### WRITTEN PROBLEM
Your task is to transcribe all of the data below exactly, omitting the images.

### DATASET SECTION
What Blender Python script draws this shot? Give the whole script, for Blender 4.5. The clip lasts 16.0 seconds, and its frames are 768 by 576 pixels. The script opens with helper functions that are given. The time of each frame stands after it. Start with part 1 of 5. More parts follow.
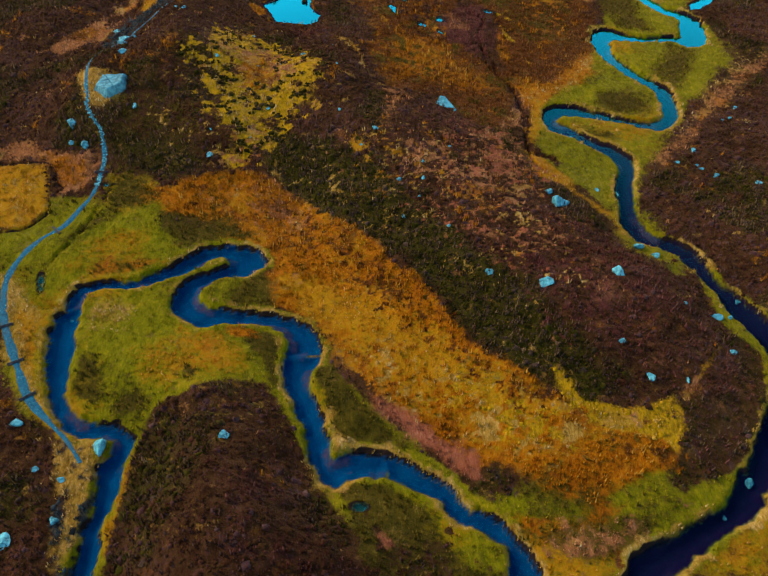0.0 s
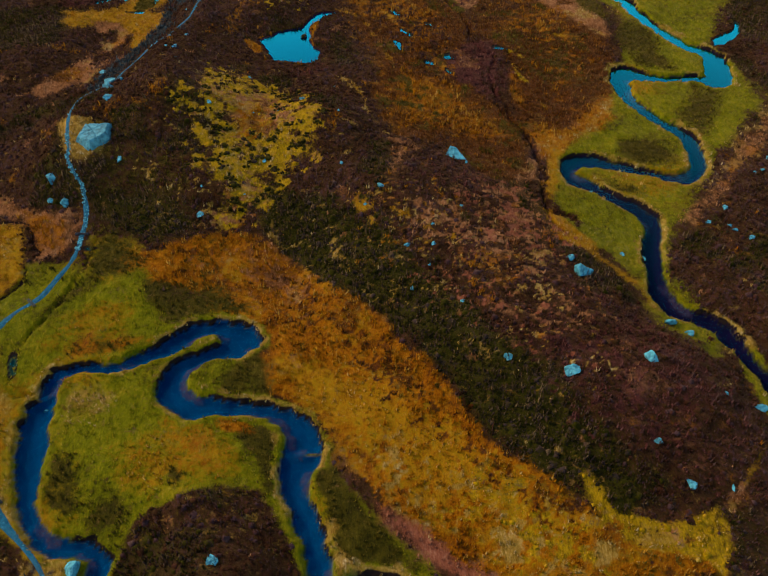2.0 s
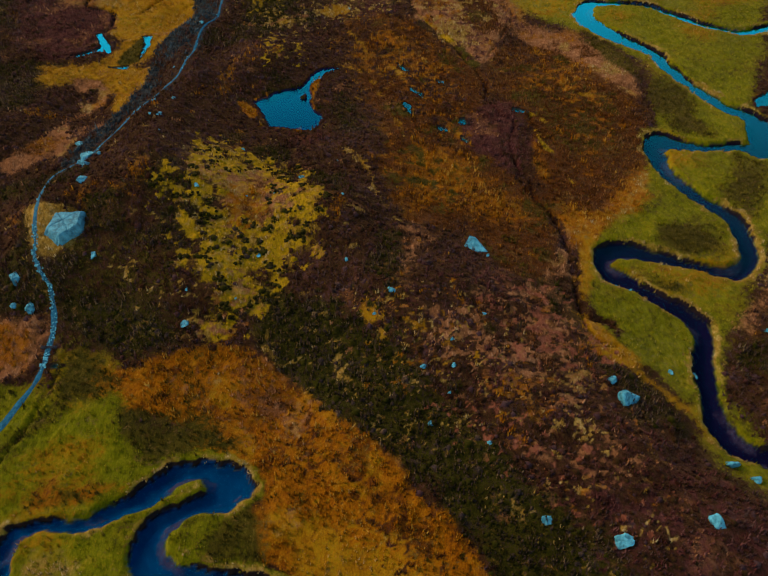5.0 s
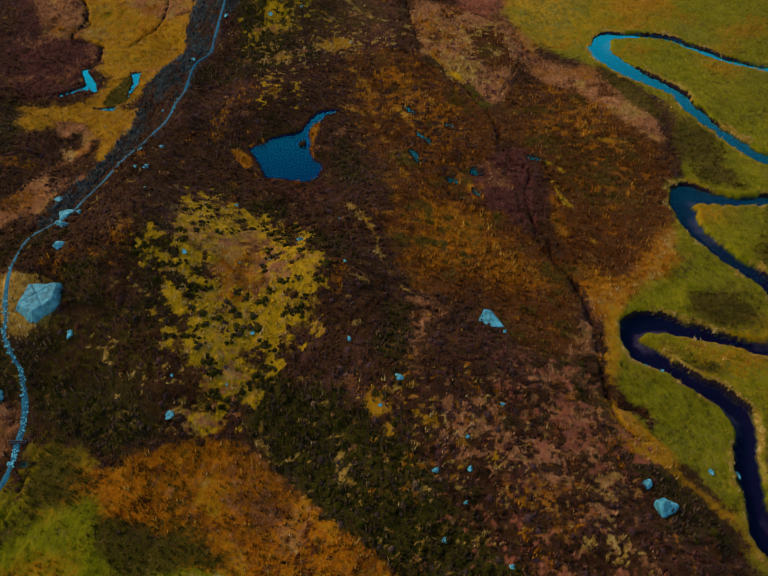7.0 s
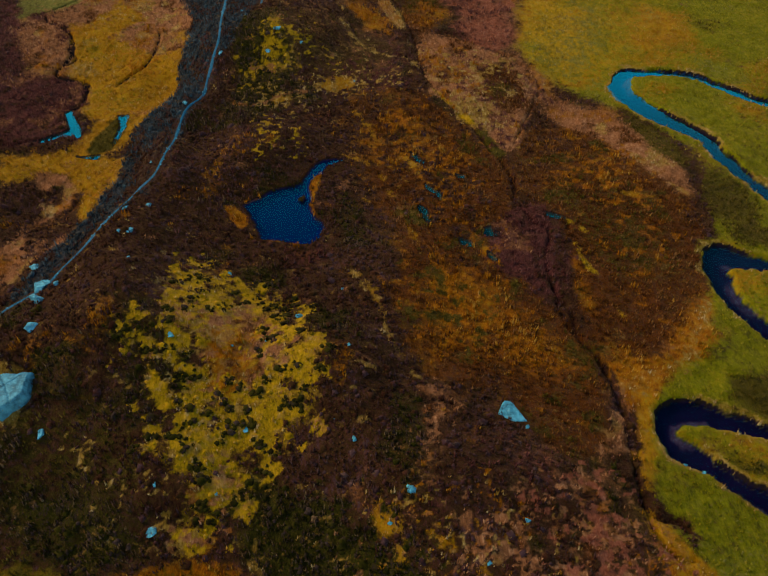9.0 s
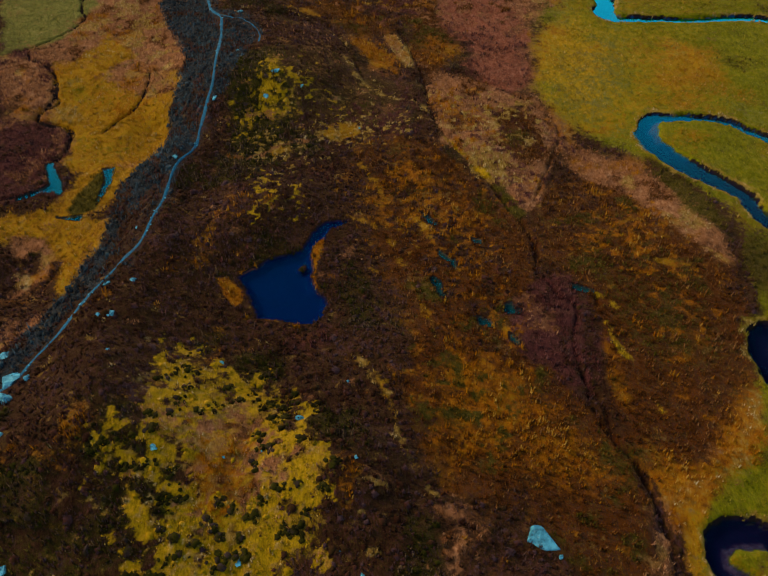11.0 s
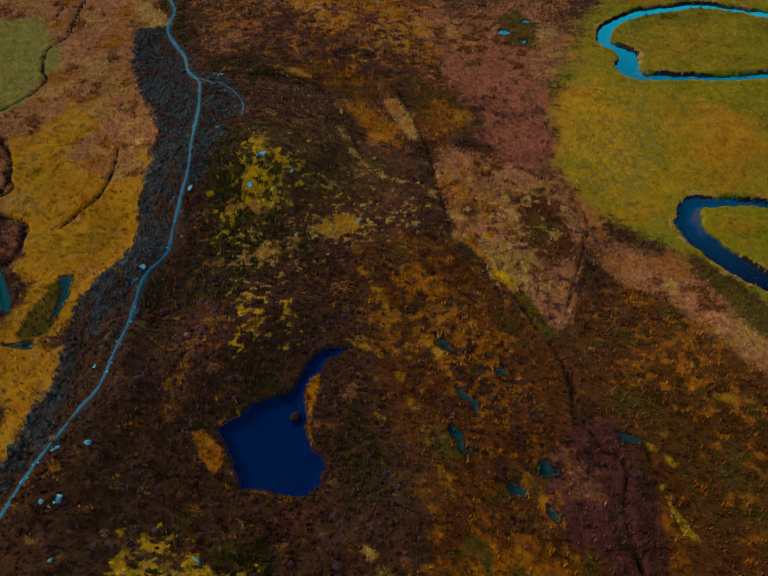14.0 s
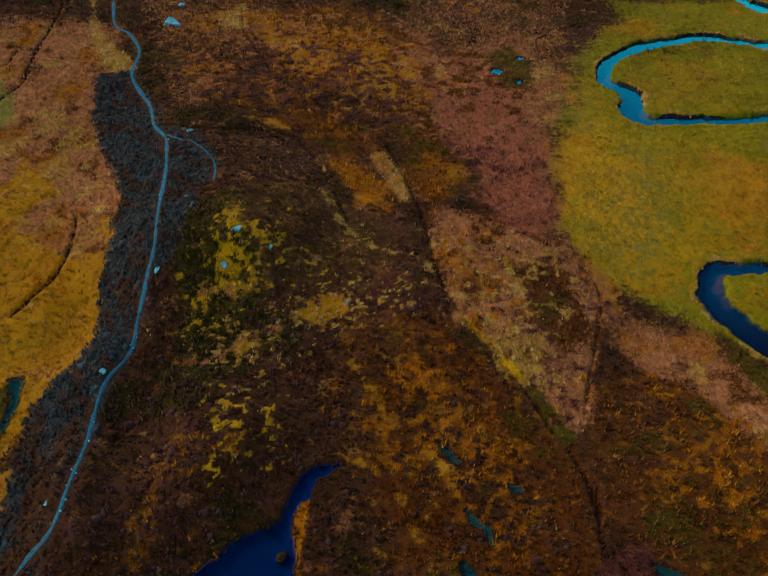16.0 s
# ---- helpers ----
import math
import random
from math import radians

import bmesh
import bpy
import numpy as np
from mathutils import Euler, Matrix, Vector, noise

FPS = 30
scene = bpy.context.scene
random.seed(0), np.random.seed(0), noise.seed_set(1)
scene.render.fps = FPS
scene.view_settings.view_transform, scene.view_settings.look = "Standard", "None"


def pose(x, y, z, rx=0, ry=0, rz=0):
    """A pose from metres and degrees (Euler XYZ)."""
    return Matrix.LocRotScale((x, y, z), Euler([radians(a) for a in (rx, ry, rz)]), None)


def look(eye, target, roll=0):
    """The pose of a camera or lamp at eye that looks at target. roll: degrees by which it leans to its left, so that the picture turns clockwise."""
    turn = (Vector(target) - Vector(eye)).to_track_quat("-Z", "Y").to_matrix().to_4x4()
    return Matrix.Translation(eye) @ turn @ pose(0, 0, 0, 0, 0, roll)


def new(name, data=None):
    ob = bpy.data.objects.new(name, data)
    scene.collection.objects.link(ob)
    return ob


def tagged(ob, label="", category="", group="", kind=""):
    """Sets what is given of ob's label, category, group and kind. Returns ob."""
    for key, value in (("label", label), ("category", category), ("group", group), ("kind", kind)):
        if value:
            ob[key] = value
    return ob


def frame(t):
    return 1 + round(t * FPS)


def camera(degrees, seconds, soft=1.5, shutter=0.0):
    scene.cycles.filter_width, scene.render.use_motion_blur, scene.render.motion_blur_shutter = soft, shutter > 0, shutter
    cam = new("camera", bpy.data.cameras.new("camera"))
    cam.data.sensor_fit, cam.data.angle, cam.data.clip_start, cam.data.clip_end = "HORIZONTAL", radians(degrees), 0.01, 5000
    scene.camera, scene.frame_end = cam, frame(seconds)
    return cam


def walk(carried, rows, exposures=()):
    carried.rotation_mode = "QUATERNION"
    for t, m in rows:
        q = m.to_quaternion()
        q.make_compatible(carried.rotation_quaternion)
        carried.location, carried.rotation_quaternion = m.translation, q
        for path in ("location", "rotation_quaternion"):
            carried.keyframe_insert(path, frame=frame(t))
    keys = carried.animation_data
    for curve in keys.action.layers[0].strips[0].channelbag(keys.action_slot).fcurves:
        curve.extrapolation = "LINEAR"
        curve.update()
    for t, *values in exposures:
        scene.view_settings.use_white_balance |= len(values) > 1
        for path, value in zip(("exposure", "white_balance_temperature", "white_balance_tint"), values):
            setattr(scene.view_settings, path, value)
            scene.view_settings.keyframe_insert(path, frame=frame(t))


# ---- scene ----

### EXERCISE OUTPUT
What Blender Python script draws this shot? Give the whole script, for Blender 4.5. The clip lasts 16.0 seconds, and its frames are 768 by 576 pixels. The script opens with helper functions that are given. The time of each frame stands after it. Start with part 1 of 5. More parts follow.
0.0 s
2.0 s
5.0 s
7.0 s
9.0 s
11.0 s
14.0 s
16.0 s
# ---- helpers ----
import math
import random
from math import radians

import bmesh
import bpy
import numpy as np
from mathutils import Euler, Matrix, Vector, noise

FPS = 30
scene = bpy.context.scene
random.seed(0), np.random.seed(0), noise.seed_set(1)
scene.render.fps = FPS
scene.view_settings.view_transform, scene.view_settings.look = "Standard", "None"


def pose(x, y, z, rx=0, ry=0, rz=0):
    """A pose from metres and degrees (Euler XYZ)."""
    return Matrix.LocRotScale((x, y, z), Euler([radians(a) for a in (rx, ry, rz)]), None)


def look(eye, target, roll=0):
    """The pose of a camera or lamp at eye that looks at target. roll: degrees by which it leans to its left, so that the picture turns clockwise."""
    turn = (Vector(target) - Vector(eye)).to_track_quat("-Z", "Y").to_matrix().to_4x4()
    return Matrix.Translation(eye) @ turn @ pose(0, 0, 0, 0, 0, roll)


def new(name, data=None):
    ob = bpy.data.objects.new(name, data)
    scene.collection.objects.link(ob)
    return ob


def tagged(ob, label="", category="", group="", kind=""):
    """Sets what is given of ob's label, category, group and kind. Returns ob."""
    for key, value in (("label", label), ("category", category), ("group", group), ("kind", kind)):
        if value:
            ob[key] = value
    return ob


def frame(t):
    return 1 + round(t * FPS)


def camera(degrees, seconds, soft=1.5, shutter=0.0):
    scene.cycles.filter_width, scene.render.use_motion_blur, scene.render.motion_blur_shutter = soft, shutter > 0, shutter
    cam = new("camera", bpy.data.cameras.new("camera"))
    cam.data.sensor_fit, cam.data.angle, cam.data.clip_start, cam.data.clip_end = "HORIZONTAL", radians(degrees), 0.01, 5000
    scene.camera, scene.frame_end = cam, frame(seconds)
    return cam


def walk(carried, rows, exposures=()):
    carried.rotation_mode = "QUATERNION"
    for t, m in rows:
        q = m.to_quaternion()
        q.make_compatible(carried.rotation_quaternion)
        carried.location, carried.rotation_quaternion = m.translation, q
        for path in ("location", "rotation_quaternion"):
            carried.keyframe_insert(path, frame=frame(t))
    keys = carried.animation_data
    for curve in keys.action.layers[0].strips[0].channelbag(keys.action_slot).fcurves:
        curve.extrapolation = "LINEAR"
        curve.update()
    for t, *values in exposures:
        scene.view_settings.use_white_balance |= len(values) > 1
        for path, value in zip(("exposure", "white_balance_temperature", "white_balance_tint"), values):
            setattr(scene.view_settings, path, value)
            scene.view_settings.keyframe_insert(path, frame=frame(t))


# ---- scene ----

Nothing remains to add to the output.